**Task details**
Quote the listing below in full and exactly as written, but omit every picture.

**Source excerpt**
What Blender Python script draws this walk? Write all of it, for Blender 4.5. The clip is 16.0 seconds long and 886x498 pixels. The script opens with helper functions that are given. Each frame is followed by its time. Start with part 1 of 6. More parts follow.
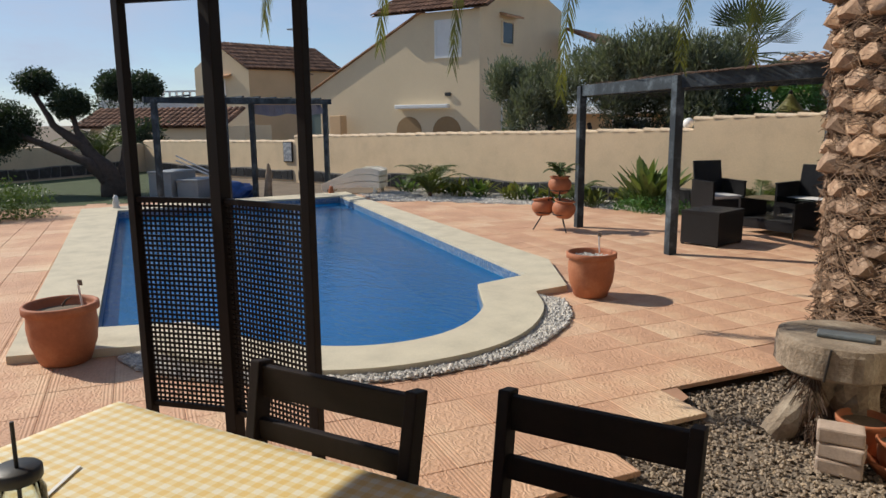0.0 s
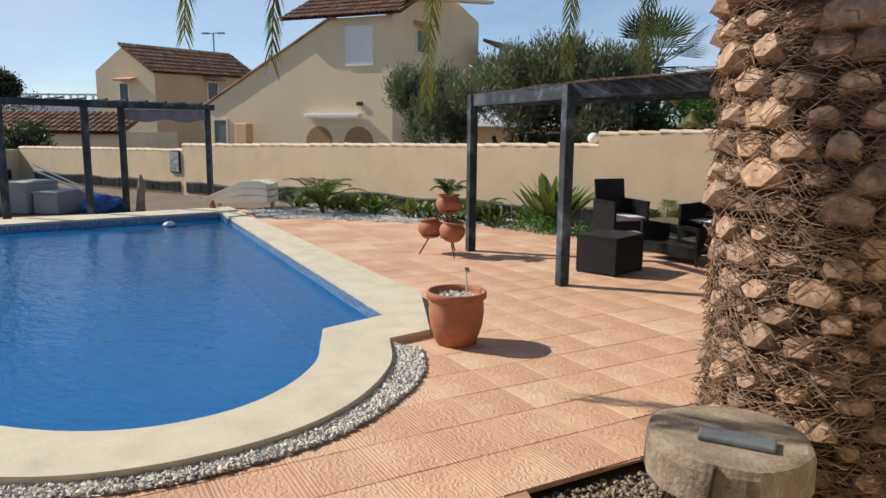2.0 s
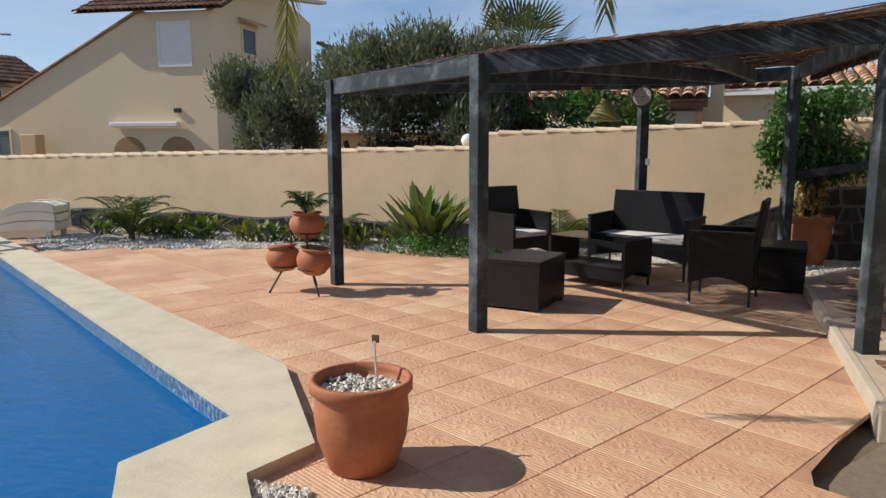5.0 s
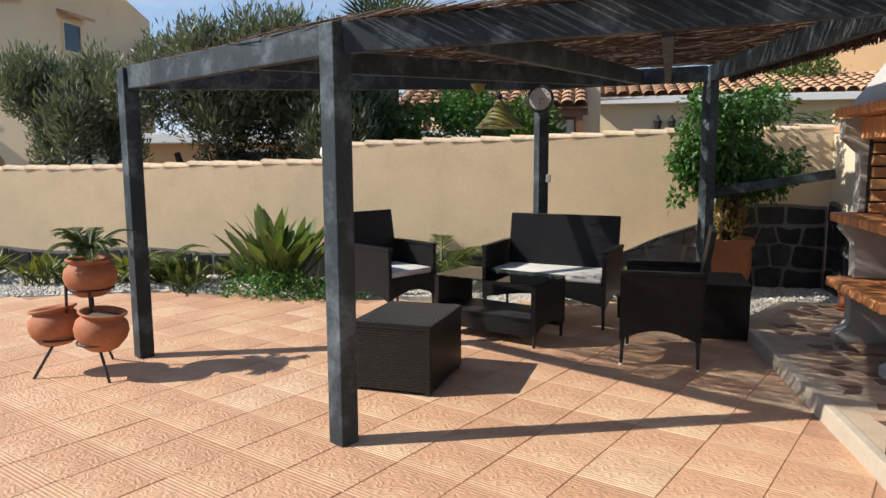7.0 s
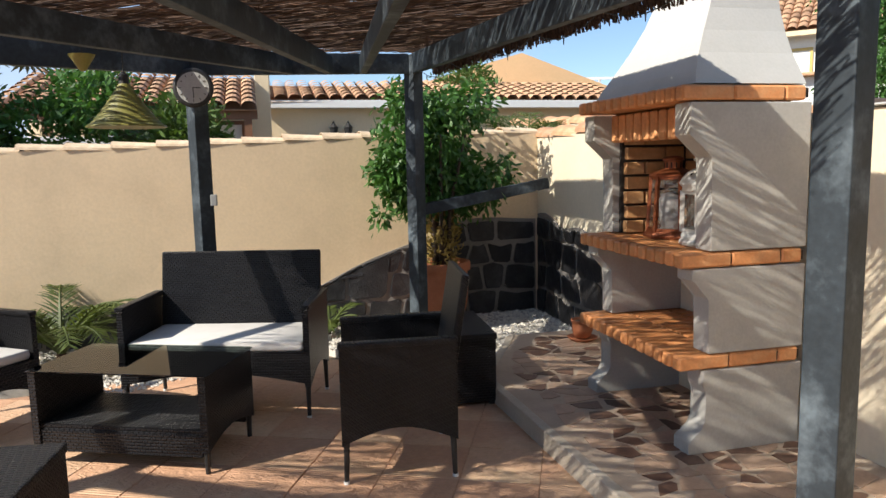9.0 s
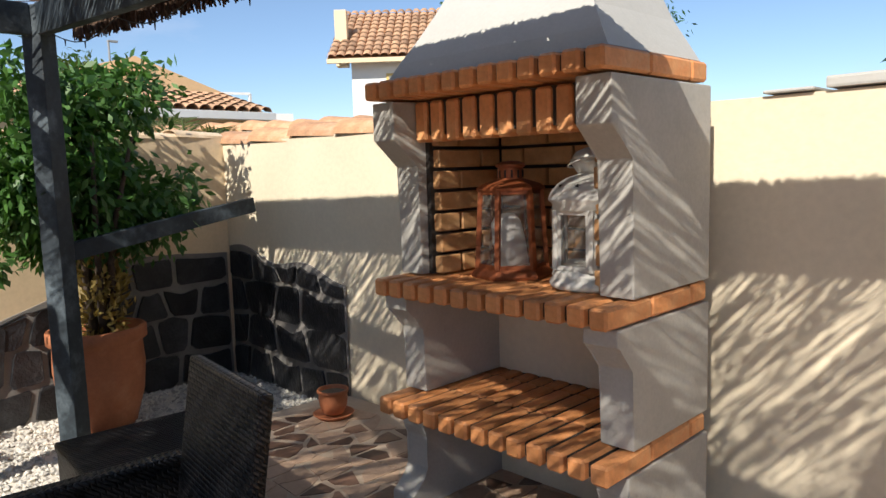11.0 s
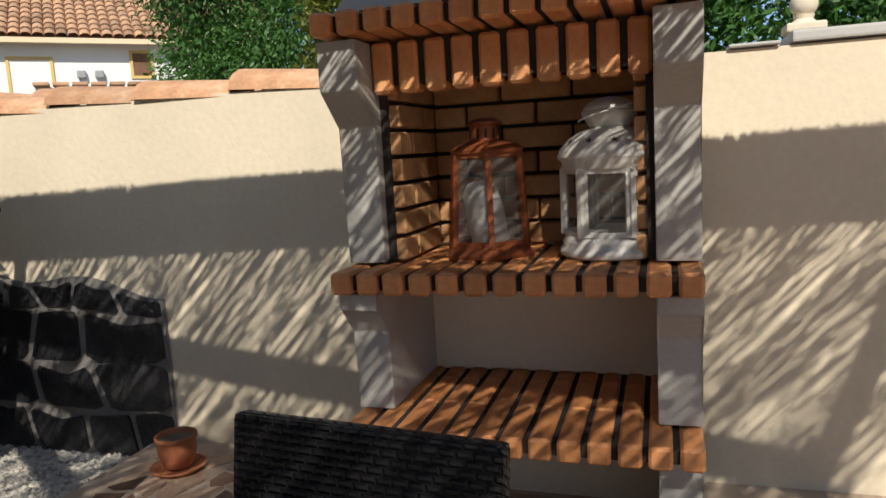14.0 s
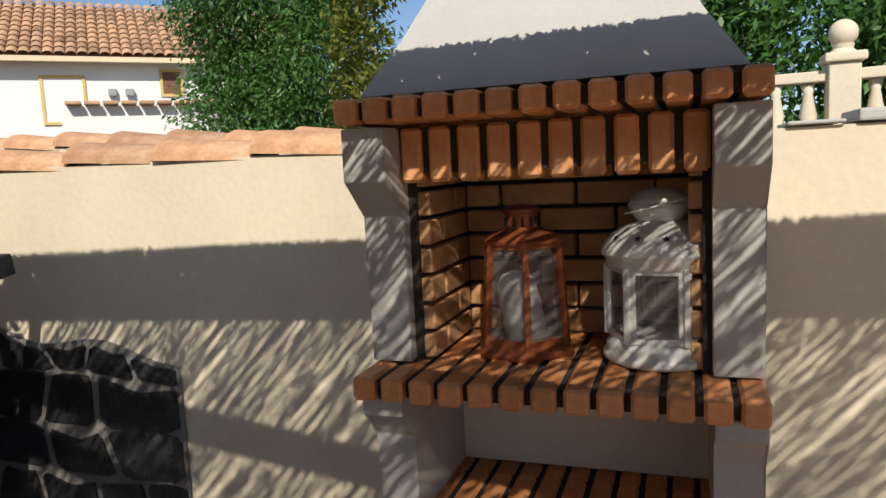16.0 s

**Solution**
What Blender Python script draws this walk? Write all of it, for Blender 4.5. The clip is 16.0 seconds long and 886x498 pixels. The script opens with helper functions that are given. Each frame is followed by its time. Start with part 1 of 6. More parts follow.
0.0 s
2.0 s
5.0 s
7.0 s
9.0 s
11.0 s
14.0 s
16.0 s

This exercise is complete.